Donald Trump has criticised the judge in the case against him – just hours after the same justice warned the former president against using social media for violent ends after his arraignment hearing.
Acting New York supreme court justice Juan Merchan said he was specifically concerned that Trump would “incite violence or civil unrest” and issued the warning after Trump repeatedly published seemingly threatening statements in recent weeks, as the reality of his indictment set in.
In one post, which has since been removed, Trump posted a picture of himself wielding a baseball bat alongside a photo of Manhattan District Attorney Alvin Bragg with his hands up.
In another, Trump ominously warned of “death & destruction” should he be charged.
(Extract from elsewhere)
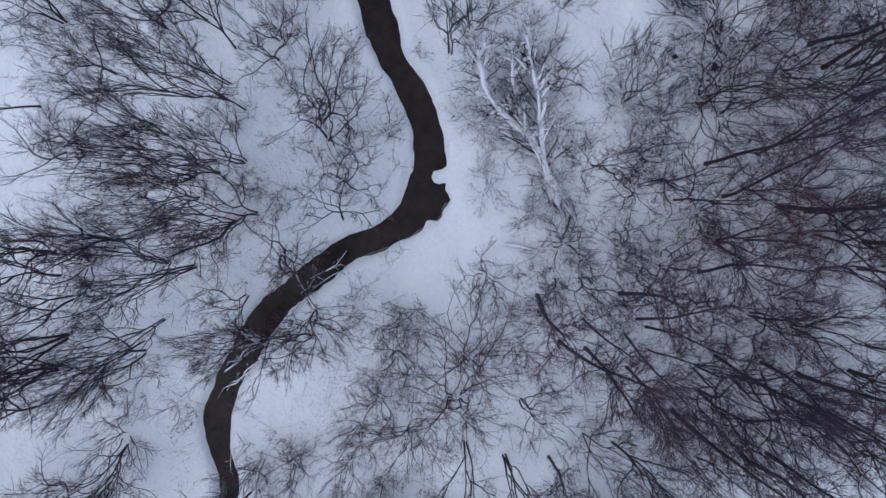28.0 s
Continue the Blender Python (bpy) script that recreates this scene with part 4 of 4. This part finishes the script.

But hours after he pleaded not guilty to charges relating to his scheme to hide hush money payments ahead of the 2016 election, Trump told a ballroom full of dues-paying members and invited guests at his Mar-a-Lago country club in Palm Beach, Florida, that the judge was biased against him.
“I have a Trump-hating judge, with a Trump-hating wife and family,” he said.
Trump also hit out at the New York City prosecutor whose investigation has made him the first former president forced to appear in a courtroom to respond to criminal charges.
“There is no crime, and it should never have been brought,” Trump said.
He called Manhattan district attorney Alvin Bragg a “criminal” and a “radical left George Soros-backed prosecutor” who was simply out “to get” him.
The indictment handed up a grand jury last week and unsealed on Tuesday afternoon lists 34 felony counts of falsifying business records. An accompanying “statement of facts” lays out a chronology of the plan by Trump, his then-lawyer Michael Cohen and David Pecker, publisher of the supermarket tabloid National Enquirer, to quash negative stories about Trump that could emerge before the 2016 election.
As part of that, the tabloid paid $150,000 to former Playboy model Karen McDougal to buy exclusive rights to her story about an affair she said she had with Trump, and Cohen paid $130,000 to adult film star Stormy Daniels to buy her silence about an affair with Trump.
The payment to Daniels came in the final days of the 2016 campaign, after Trump had already been damaged by the revelation of a video in which boasted of his ability to grab women by the genitals. Trump wound up winning the election by just 77,744 votes across three states ― making it possible that had the Daniels story emerged, it could have swung the result.
The reimbursement to Cohen was disguised as payments for legal services, even though Cohen had not done any legal work in that time period, giving rise to the records falsification charges. In all, there were 11 payments to Cohen, from February through December of 2017.
A year later, Cohen pleaded guilty to a federal charge of violating campaign finance laws, and Pecker admitted his role in a non-prosecution agreement.
Both men testified before the New York City grand jury that indicted Trump.
Trump’s aides had told some reporters that he would speak to reporters both before and after his court appearance in lower Manhattan earlier in the day, but he came and went without saying a word.
The New York case, though, is potentially the least of Trump’s troubles. A prosecutor in Fulton County, Georgia, is examining Trump’s attempts to coerce state officials to reverse Trump’s 2020 loss to Democrat Joe Biden in that state. The US department of justice (DOJ), meanwhile, is investigating Trump’s actions leading up to and on January 6, 2021, when his coup attempt to remain in power led to a violent assault on the US Capitol by a mob of his followers. The DOJ is separately looking at Trump’s refusal to turn over top-secret White House documents he retained in defiance of a subpoena.
All of those other investigations involve serious felonies that could lead to prison sentences of up to 20 years.
Despite all the criminal probes, though, Trump is running for the presidency again and leads in most polls of the 2024 race for the Republican nomination.